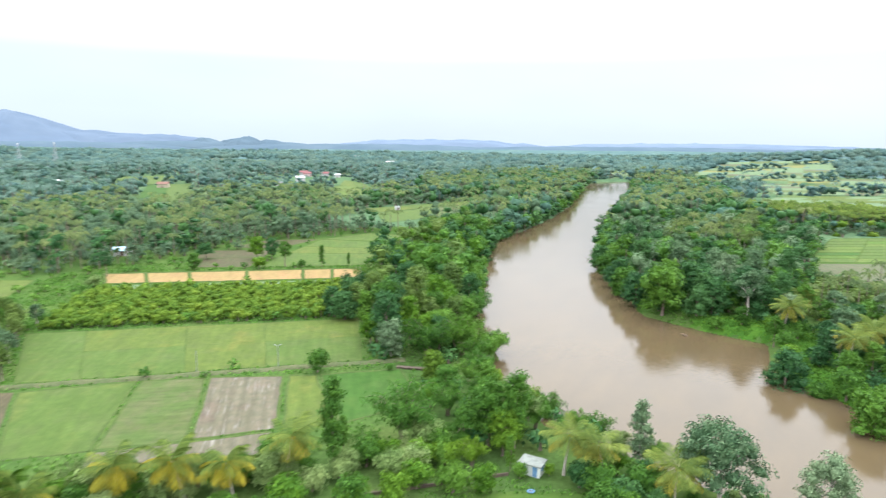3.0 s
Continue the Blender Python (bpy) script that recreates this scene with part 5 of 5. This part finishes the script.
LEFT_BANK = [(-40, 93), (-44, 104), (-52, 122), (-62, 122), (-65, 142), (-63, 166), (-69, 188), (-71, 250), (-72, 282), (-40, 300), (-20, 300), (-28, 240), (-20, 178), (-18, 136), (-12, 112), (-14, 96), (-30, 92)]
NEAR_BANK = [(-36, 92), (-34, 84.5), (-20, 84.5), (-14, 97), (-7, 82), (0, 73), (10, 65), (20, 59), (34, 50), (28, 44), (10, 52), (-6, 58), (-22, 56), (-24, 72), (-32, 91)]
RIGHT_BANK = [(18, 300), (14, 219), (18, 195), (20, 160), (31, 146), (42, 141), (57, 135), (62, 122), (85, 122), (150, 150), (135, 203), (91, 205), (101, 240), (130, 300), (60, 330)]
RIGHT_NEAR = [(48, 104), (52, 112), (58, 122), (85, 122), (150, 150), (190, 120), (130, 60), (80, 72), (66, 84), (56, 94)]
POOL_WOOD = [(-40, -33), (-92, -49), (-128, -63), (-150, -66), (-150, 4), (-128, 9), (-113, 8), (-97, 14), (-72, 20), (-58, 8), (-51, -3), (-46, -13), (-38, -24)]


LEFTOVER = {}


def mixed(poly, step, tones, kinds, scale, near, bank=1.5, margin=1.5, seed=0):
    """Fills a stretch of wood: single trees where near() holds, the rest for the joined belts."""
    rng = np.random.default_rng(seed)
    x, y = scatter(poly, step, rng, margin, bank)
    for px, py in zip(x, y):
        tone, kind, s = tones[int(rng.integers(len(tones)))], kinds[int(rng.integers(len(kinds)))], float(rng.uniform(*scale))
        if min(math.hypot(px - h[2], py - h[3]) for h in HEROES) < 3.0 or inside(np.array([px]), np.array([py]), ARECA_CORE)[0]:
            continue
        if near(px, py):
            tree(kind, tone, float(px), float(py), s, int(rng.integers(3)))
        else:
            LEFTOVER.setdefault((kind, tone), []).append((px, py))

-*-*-

WHAT YOU WILL DO: Print the whole listing above once more, word for word, without its pictures.

FULL SOLUTION:
3.0 s
Continue the Blender Python (bpy) script that recreates this scene with part 5 of 5. This part finishes the script.
LEFT_BANK = [(-40, 93), (-44, 104), (-52, 122), (-62, 122), (-65, 142), (-63, 166), (-69, 188), (-71, 250), (-72, 282), (-40, 300), (-20, 300), (-28, 240), (-20, 178), (-18, 136), (-12, 112), (-14, 96), (-30, 92)]
NEAR_BANK = [(-36, 92), (-34, 84.5), (-20, 84.5), (-14, 97), (-7, 82), (0, 73), (10, 65), (20, 59), (34, 50), (28, 44), (10, 52), (-6, 58), (-22, 56), (-24, 72), (-32, 91)]
RIGHT_BANK = [(18, 300), (14, 219), (18, 195), (20, 160), (31, 146), (42, 141), (57, 135), (62, 122), (85, 122), (150, 150), (135, 203), (91, 205), (101, 240), (130, 300), (60, 330)]
RIGHT_NEAR = [(48, 104), (52, 112), (58, 122), (85, 122), (150, 150), (190, 120), (130, 60), (80, 72), (66, 84), (56, 94)]
POOL_WOOD = [(-40, -33), (-92, -49), (-128, -63), (-150, -66), (-150, 4), (-128, 9), (-113, 8), (-97, 14), (-72, 20), (-58, 8), (-51, -3), (-46, -13), (-38, -24)]


LEFTOVER = {}


def mixed(poly, step, tones, kinds, scale, near, bank=1.5, margin=1.5, seed=0):
    """Fills a stretch of wood: single trees where near() holds, the rest for the joined belts."""
    rng = np.random.default_rng(seed)
    x, y = scatter(poly, step, rng, margin, bank)
    for px, py in zip(x, y):
        tone, kind, s = tones[int(rng.integers(len(tones)))], kinds[int(rng.integers(len(kinds)))], float(rng.uniform(*scale))
        if min(math.hypot(px - h[2], py - h[3]) for h in HEROES) < 3.0 or inside(np.array([px]), np.array([py]), ARECA_CORE)[0]:
            continue
        if near(px, py):
            tree(kind, tone, float(px), float(py), s, int(rng.integers(3)))
        else:
            LEFTOVER.setdefault((kind, tone), []).append((px, py))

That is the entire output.